Um dos novos apoiadores da causa é o aposentado Moisés Moisés Leal, morador do Balneário Ponta da Fruta e entusiasta da proposta de criação de uma UC no bairro, já que o fato de integrar a Área de Proteção Ambiental (APA) Lagoa Grande – criada em 2006 com 2,7 mil hectares – não tem sido suficiente para garantir um uso adequado do solo e bens ecológicos.
“Há ofertas de compra e venda de lotes dentro de área de lagoa. Tem essa autorização que a Cesan [Companhia Espírito-Santense de Saneamento] recebeu para retirar água de uma das lagoas, que não é alimentada por nenhum recurso hídrico, só lençol freático, é muito desmatamento, poluição. Precisamos de uma unidade de conservação”, explana.

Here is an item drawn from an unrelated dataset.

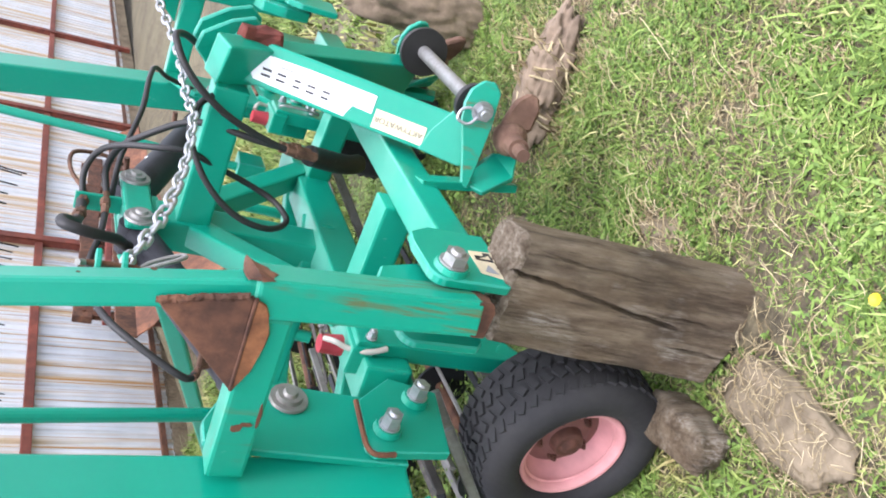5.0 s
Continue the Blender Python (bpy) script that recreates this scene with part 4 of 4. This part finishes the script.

A prefeitura tem sido comunicada de todos os problemas e solicitações da comunidade, relata, porém ainda não tomou nenhuma providência. O documento com a petição do grupo ampliado, após assinatura dos presentes no ato solidário, será protocolado na Secretaria Municipal de Meio Ambiente e, possivelmente também, no Ministério Público Estadual (MPES), conta Moisés.
A ideia é que assim seja dado início ao processo de criação da unidade de conservação, a exemplo do movimento feito em favor da Lagoa Encantada, que, após quase uma década de mobilização popular na região do Vale Encantado – capitaneada pelo Fórum Desea e Fórum Popular de Vila Velha – foi transformada em projeto de lei e aguarda finalização do processo de tramitação para oficialização do Parque Natural da Lagoa Encantada.
Pensar global, agir local
O ambientalista tem consciência de que o trabalho feito no limite sul de Vila Velha tem interface com inúmeras outras iniciativas ao redor do mundo, empreendidas por pessoas e organizações conscientes da necessidade de aplicar no seu território as demandas globais decorrentes da crise climática. Ações, ressalta, que precisam ter eco entre os gestores públicos.
“Eu morei trinta anos no Rio de Janeiro, sempre estive em Petrópolis e nunca imaginei a destruição que aconteceu no ano passado lá. Só quando a população fica atenta e se mobiliza, é que consegue fazer as autoridades agirem”.
As ameaças a defensores do meio ambiente, igualmente, destaca, são uma realidade mundial, e precisam ser enfrentadas localmente por meio de redes potentes de solidariedade. Paulo Vinha em Vila Velha, Bruno e Dom na Amazônia, Bruno e Carmem em Santa Teresa e tantos ativistas e profissionais cotidianamente ameaçados no Brasil, um dos países mais perigosos para os defensores da natureza e dos direitos humanos, precisam contar com o apoio da sociedade para não serem calados à força.
“A gente tem que estar o tempo todo aceso, porque [as ameaças e violências] acontecem em diversos lugares, por pessoas interessadas somente no lucro e não no cuidado da natureza e da vida. E elas prejudicam a saúde de todos nós. A gente nunca sabe de onde vem, quando pode acontecer. Temos que estar sempre unidos e atentos”, afirma.
“Uma pessoa como a Evelyn que está trabalhando tanto por temas de interesse de toda a comunidade, ser ameaçada, é um absurdo, não podemos deixar. Ela merece receber essa solidariedade coletiva, para quem estiver fazendo essa ameaça perceber que não estão ameaçando alguém isolado, não. Existe uma coletividade em apoio a ela”, destacou.